|
June, 2005
Dear Tony,
You’ve just been re-elected to a history-making third
term as Prime Minister of Britain and you really don’t
have to lick George Bush’s boots any longer. Although
it’s too late to redefine your position supporting
the U.S. on Iraq, it’s a watershed moment in the world’s
approach to warming.
You are the Chairman of next month’s annual G-8 meeting
in Scotland. Seven of the eight member countries are agreed
on the wording of environmental standards. The lone holdout
is America and George Bush’s unreasonable behavior
toward Kyoto and the world environmental crisis.
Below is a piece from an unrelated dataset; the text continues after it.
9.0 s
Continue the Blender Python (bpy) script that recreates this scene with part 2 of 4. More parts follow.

Tell him to take a hike. There is absolutely nothing to
lose and everything to gain, including a lasting place in
history as the man who would not back away when principle
opposed financial greed and finally succeeded.
Sincerely, Jim Freeman
Juliet Eilperin’s shocking article, U.S. Pressure
Weakens G-8 Climate Plan, in Friday’s Washington Post
hammers away at the same old issue . . . that the Bush administration just
doesn’t get it. We’re finally seeing what
Dick Cheney was up to in those energy conferences he’s
refused to divulge for the past four years. Insider trading
as energy policy, what else can you call it?
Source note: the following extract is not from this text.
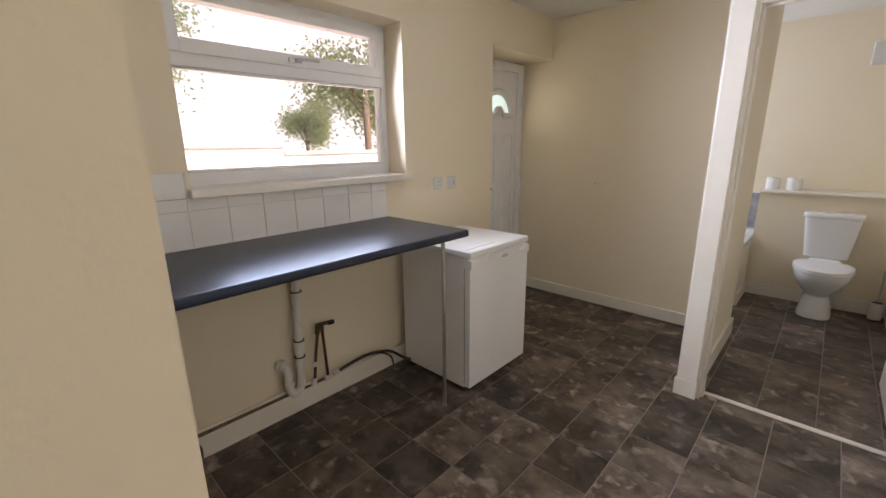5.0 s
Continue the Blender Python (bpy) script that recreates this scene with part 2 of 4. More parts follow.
def B(*boxes, bevel=0.0, seg=2):
    """A bmesh of boxes (x0, x1, y0, y1, z0, z1), their edges rounded by bevel."""
    bm = bmesh.new()
    for x0, x1, y0, y1, z0, z1 in boxes:
        m = Matrix.Translation(((x0 + x1) / 2, (y0 + y1) / 2, (z0 + z1) / 2)) @ Matrix.Diagonal((abs(x1 - x0), abs(y1 - y0), abs(z1 - z0), 1))
        bmesh.ops.create_cube(bm, size=1, matrix=m)
    if bevel:
        bmesh.ops.bevel(bm, geom=bm.edges[:], offset=bevel, segments=seg, affect="EDGES", profile=0.6, clamp_overlap=True)
    return bm


def cyl(bm, a, b, r0, r1=None, seg=20):
    """A capped cylinder or cone from a to b, added to bm."""
    a, b = Vector(a), Vector(b)
    r1 = r0 if r1 is None else r1
    turn = (b - a).to_track_quat("Z", "Y").to_matrix().to_4x4()
    m = Matrix.Translation((a + b) / 2) @ turn
    bmesh.ops.create_cone(bm, cap_ends=True, segments=seg, radius1=r0, radius2=r1, depth=(b - a).length, matrix=m)
    return bm


def C(*rods, seg=20):
    bm = bmesh.new()
    for r in rods:
        cyl(bm, *r, seg=seg)
    return bm


def bridge(bm, rings, closed_ends=(True, True)):
    vs = [[bm.verts.new(p) for p in ring] for ring in rings]
    n = len(vs[0])
    for a, b in zip(vs, vs[1:]):
        for i in range(n):
            bm.faces.new((a[i], a[(i + 1) % n], b[(i + 1) % n], b[i]))
    if closed_ends[0]:
        bm.faces.new(vs[0][::-1])
    if closed_ends[1]:
        bm.faces.new(vs[-1])
    return bm


def tube(bm, pts, r, seg=10):
    """A round tube that bends smoothly through the points."""
    pts = [Vector(p) for p in pts]
    line = []
    for i in range(len(pts) - 1):
        p0, p1, p2, p3 = pts[max(i - 1, 0)], pts[i], pts[i + 1], pts[min(i + 2, len(pts) - 1)]
        for k in range(6):
            t = k / 6
            line.append(0.5 * ((2 * p1) + (p2 - p0) * t + (2 * p0 - 5 * p1 + 4 * p2 - p3) * t * t + (3 * p1 - p0 - 3 * p2 + p3) * t ** 3))
    line.append(pts[-1])
    rings, side = [], None
    for i, p in enumerate(line):
        d = (line[min(i + 1, len(line) - 1)] - line[max(i - 1, 0)]).normalized()
        side = (side - d * side.dot(d)).normalized() if side else d.orthogonal().normalized()
        up = d.cross(side)
        rings.append([p + r * (math.cos(a) * side + math.sin(a) * up) for a in (2 * math.pi * k / seg for k in range(seg))])
    return bridge(bm, rings)


def oval(cx, cy, z, rx, ry, n=2.0, seg=48, back=None):
    """A ring of points: an ellipse (n = 2) to a rectangle (n large); back: a second radius for the far half (y above cy)."""
    out = []
    for k in range(seg):
        a = 2 * math.pi * k / seg
        c, s = math.cos(a), math.sin(a)
        x = math.copysign(abs(c) ** (2 / n), c) * rx
        y = math.copysign(abs(s) ** (2 / n), s) * (back if back and s > 0 else ry)
        out.append((cx + x, cy + y, z))
    return out


def prism(outline, depth, axis):
    """A flat outline of (u, v) points, extruded along an axis from depth[0] to depth[1]."""
    order = {"x": lambda u, v, d: (d, u, v), "y": lambda u, v, d: (u, d, v), "z": lambda u, v, d: (u, v, d)}[axis]
    return bridge(bmesh.new(), [[order(u, v, d) for u, v in outline] for d in depth])


# ---- plan ----
XR = 2.03        # face of the long wall with the radiator
XW = -0.405      # kitchen face of the window wall
XB = -0.48       # bathroom face of the window wall
XO = -0.77       # outer face of that wall
YA = 1.965       # first room's face of the wall with the first door
YS = 2.288       # kitchen's face of it at the doorway
YS0, SKEW = 2.213, 0.0441  # the same face at the window wall, which it does not meet square, and its slope
XK = 1.298       # its free end
YK = 5.71        # kitchen's back wall
YC = 5.794       # bathroom's face of it
YB = 7.24        # bathroom's back wall
XP0, XP1 = 1.065, 1.142  # partition beside the bathroom door
YD = 4.70        # kitchen's face of the bathroom door's wall
H = 2.42
XA0, XA1, YA0 = -1.6, 2.10, -2.2   # first room

# ---- large structure ----
structure("wall_kitchen_south", prism([(XW, YA), (1.285, YA), (1.285, YS), (XW, YS0)], (0, H), "z"), PAINT, "cream painted plaster wall beside the doorway")
structure("wall_over_first_door", B((1.285, XR, YA, YS, 2.03, H)), PAINT, "cream painted wall over the first door")
structure("wall_kitchen_end", B((1.285, XK, YA + 0.146, YS, 0, 2.03)), PAINT, "cream plaster reveal of the doorway")
structure("wall_first_room_north", B((XA0, XW, YA, YA + 0.2, 0, H)), PAINT, "cream painted wall of the first room")
structure("wall_east", B((XR, XR + 0.2, YA, YB + 0.2, 0, H)), PAINT, "long cream painted wall with the radiator")
structure("wall_first_room_east", B((XA1, XA1 + 0.13, YA0, YA, 0, H)), PAINT, "cream painted wall behind the open door")
# unseen wall; its slot is added to let light into the room
structure("wall_first_room_west", B((XA0 - 0.13, XA0, YA0, -0.05, 0, H), (XA0 - 0.13, XA0, 0.27, YA + 0.2, 0, H), (XA0 - 0.13, XA0, -0.05, 0.27, 0, 1.28), (XA0 - 0.13, XA0, -0.05, 0.27, 2.36, H)), PAINT,
          "cream painted wall of the first room with an added opening")
structure("wall_first_room_south", B((XA0 - 0.13, XA1, YA0 - 0.2, YA0, 0, H)), PAINT, "cream painted wall of the first room")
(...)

No one even blinked when Phil Cooney, chief of staff of
the White House Council on Environmental Quality got
caught last week cooking the books on government climate
change
reports that were issued in 2002 and 2003. Before taking
this sensitive job, Cooney headed the climate program at
the American Petroleum Institute. Well, there’s an
impartial guy. After being fingered last week changing scientific
findings to suit himself and his president, Cooney retired
from government service. This week he announced his new job
. . . he plans to join Exxon Mobil, the world's largest oil
company, this fall. Surprise!
The wording of Cooney’s edited document will help
determine or, more accurately, help limit and obfuscate what
action the G-8 countries take as a group to combat global
warming. The members, Canada, France, Germany, Italy, Japan
and Russia are all signatories to the Kyota Protocols and all in favor of strong language and stronger actions.
Unanimous,
but for one.
According to Eilperin’s account, one deleted section
from the G-8 working copy cited “increasingly compelling
evidence of climate change, including rising ocean and atmospheric
temperatures, retreating ice sheets and glaciers, rising
sea levels and changes to ecosystems.” Instead, U.S.
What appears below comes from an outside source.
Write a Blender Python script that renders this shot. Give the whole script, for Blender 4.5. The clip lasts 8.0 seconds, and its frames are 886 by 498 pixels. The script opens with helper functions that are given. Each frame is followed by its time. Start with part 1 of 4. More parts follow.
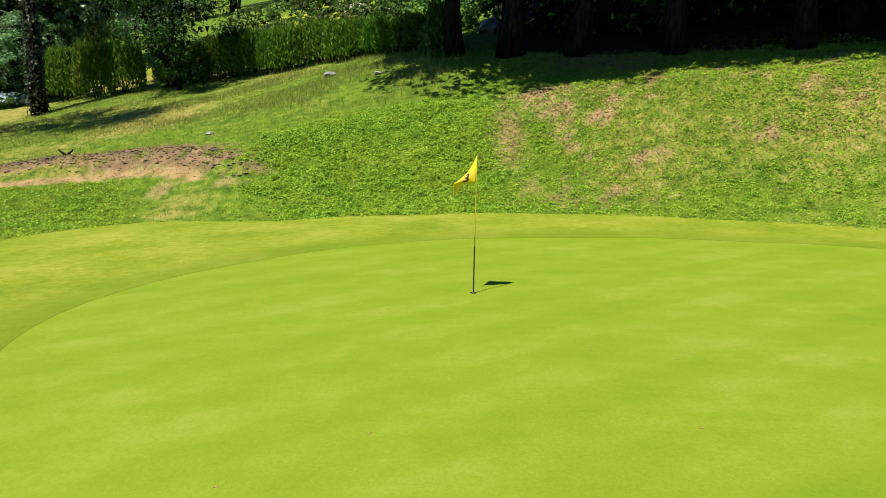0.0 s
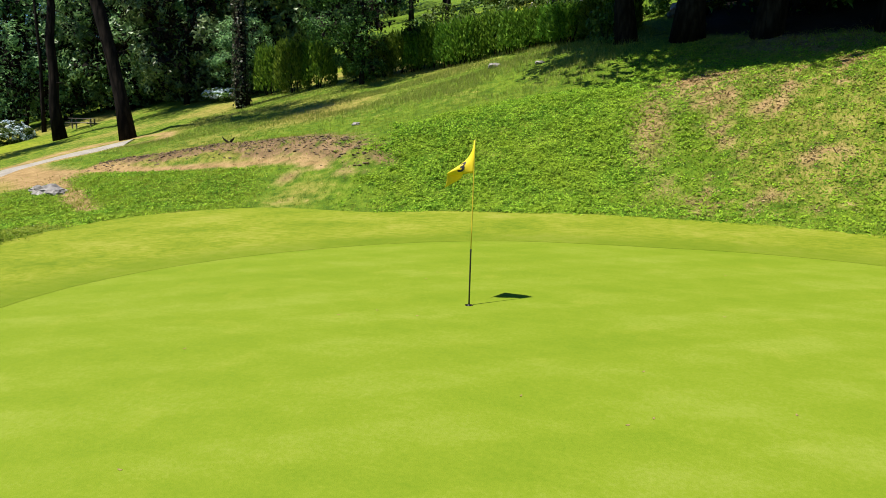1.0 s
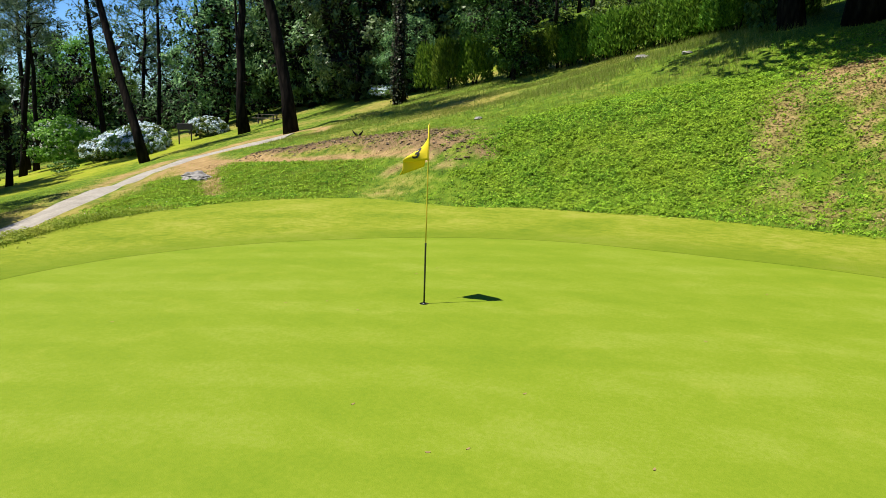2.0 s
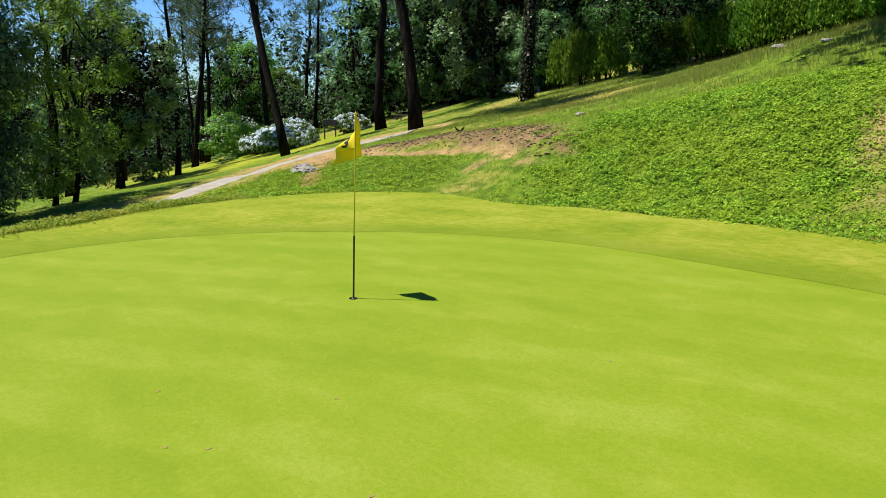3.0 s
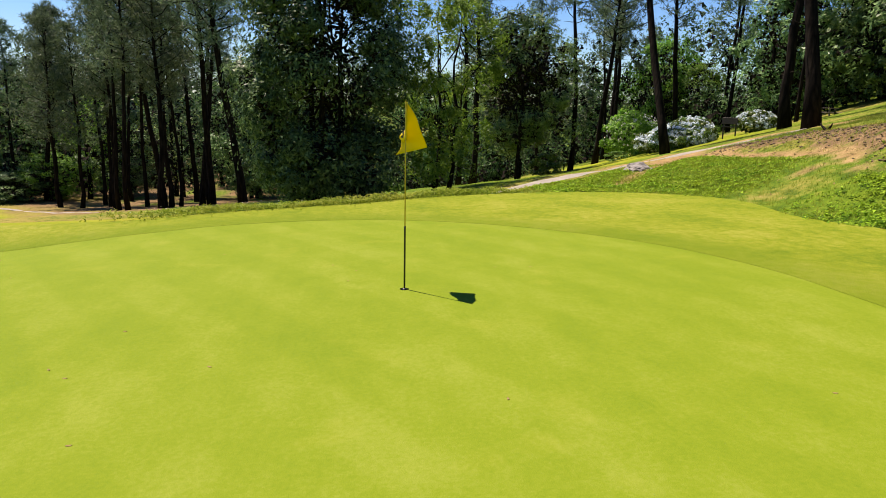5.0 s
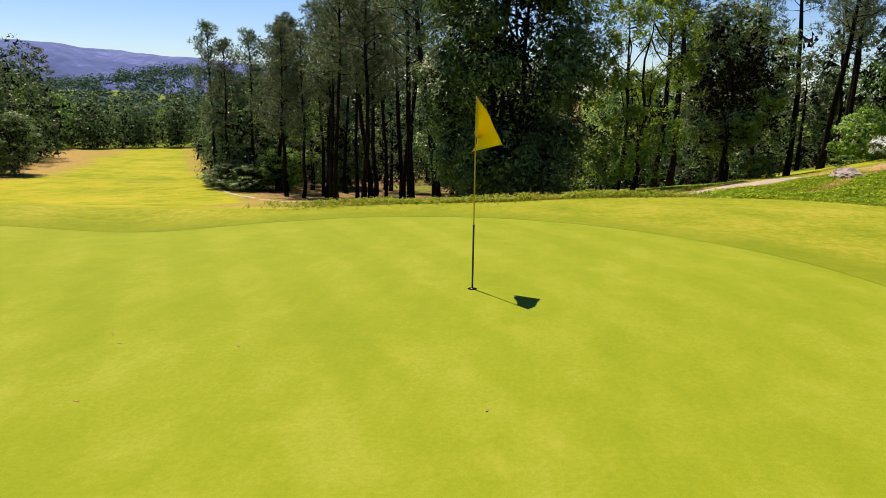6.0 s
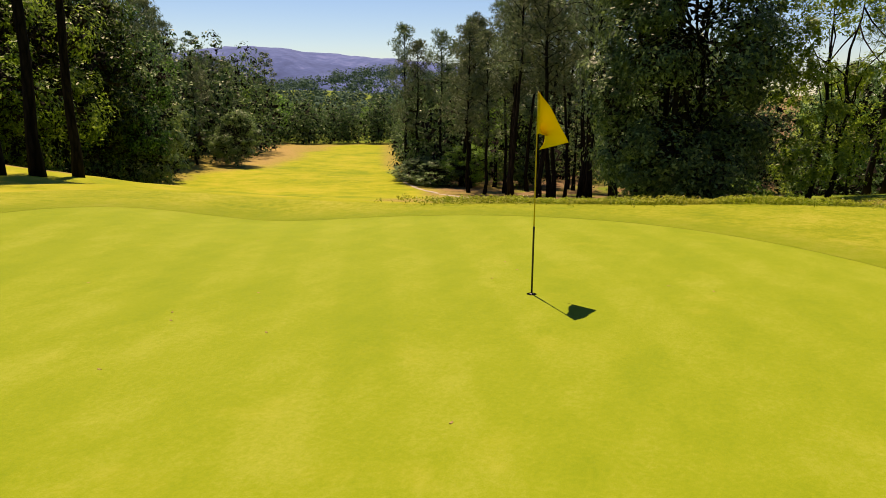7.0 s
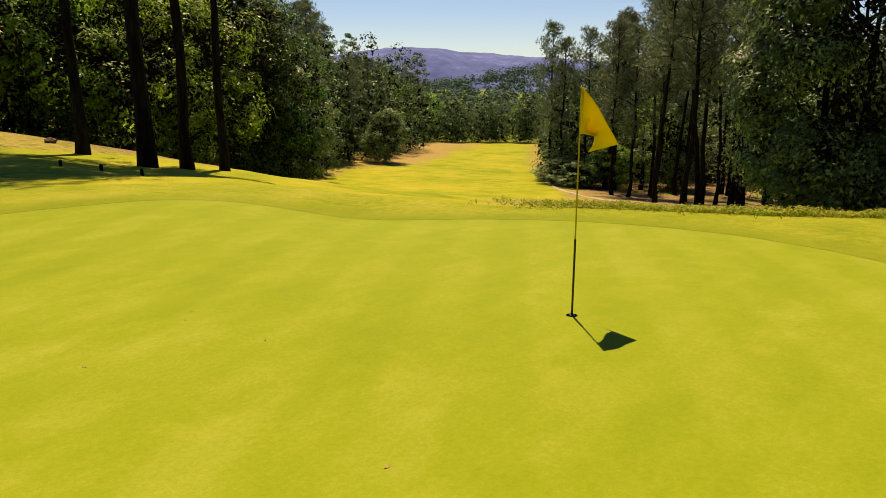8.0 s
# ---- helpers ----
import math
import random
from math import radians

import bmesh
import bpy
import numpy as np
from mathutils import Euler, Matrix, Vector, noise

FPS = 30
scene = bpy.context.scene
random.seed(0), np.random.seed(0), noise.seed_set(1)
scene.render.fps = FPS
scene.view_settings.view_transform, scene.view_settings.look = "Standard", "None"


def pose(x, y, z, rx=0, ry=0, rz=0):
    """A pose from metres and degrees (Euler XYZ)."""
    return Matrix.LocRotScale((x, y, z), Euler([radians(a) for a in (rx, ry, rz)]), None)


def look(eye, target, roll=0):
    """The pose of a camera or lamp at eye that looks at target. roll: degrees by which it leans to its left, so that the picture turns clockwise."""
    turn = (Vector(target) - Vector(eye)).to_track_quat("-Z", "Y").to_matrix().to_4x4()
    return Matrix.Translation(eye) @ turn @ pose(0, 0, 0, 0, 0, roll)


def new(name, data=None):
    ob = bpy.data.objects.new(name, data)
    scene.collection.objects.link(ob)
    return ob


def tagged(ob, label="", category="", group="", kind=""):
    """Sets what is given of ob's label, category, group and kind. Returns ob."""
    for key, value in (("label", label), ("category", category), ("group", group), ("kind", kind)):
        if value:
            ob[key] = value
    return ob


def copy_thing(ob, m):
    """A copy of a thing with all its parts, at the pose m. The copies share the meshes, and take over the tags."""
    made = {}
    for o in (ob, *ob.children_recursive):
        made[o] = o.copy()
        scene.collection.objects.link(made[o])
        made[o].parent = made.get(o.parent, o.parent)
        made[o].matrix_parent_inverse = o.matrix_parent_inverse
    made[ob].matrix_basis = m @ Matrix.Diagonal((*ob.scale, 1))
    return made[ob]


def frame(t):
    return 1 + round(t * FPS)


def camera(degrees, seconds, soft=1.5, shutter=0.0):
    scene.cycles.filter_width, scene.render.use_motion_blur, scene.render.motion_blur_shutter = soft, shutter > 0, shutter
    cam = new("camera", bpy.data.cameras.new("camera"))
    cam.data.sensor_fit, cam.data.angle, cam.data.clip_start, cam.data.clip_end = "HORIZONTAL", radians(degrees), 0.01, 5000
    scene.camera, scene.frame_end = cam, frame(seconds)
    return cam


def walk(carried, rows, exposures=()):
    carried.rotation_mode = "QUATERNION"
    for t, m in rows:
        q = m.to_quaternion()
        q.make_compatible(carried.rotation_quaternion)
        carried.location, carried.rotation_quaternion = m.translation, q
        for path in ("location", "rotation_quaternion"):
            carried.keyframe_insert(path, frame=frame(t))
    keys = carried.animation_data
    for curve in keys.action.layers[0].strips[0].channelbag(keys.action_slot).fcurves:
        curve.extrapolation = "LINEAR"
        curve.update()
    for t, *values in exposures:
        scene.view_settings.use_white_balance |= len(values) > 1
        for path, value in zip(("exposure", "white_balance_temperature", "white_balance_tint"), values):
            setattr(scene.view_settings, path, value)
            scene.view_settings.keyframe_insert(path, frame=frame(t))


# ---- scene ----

negotiators inserted a sentence reading “climate
change is a serious long term challenge that has the potential
to
affect every part of the globe.”
Long-term? Challenge? Potential? The North Pole can now
be reached by boat.
So, c’mon you Group of Eight, refuse to go along.
Then perhaps you can truly hold up your heads as a group
of eight instead of a group of seven dictated by one.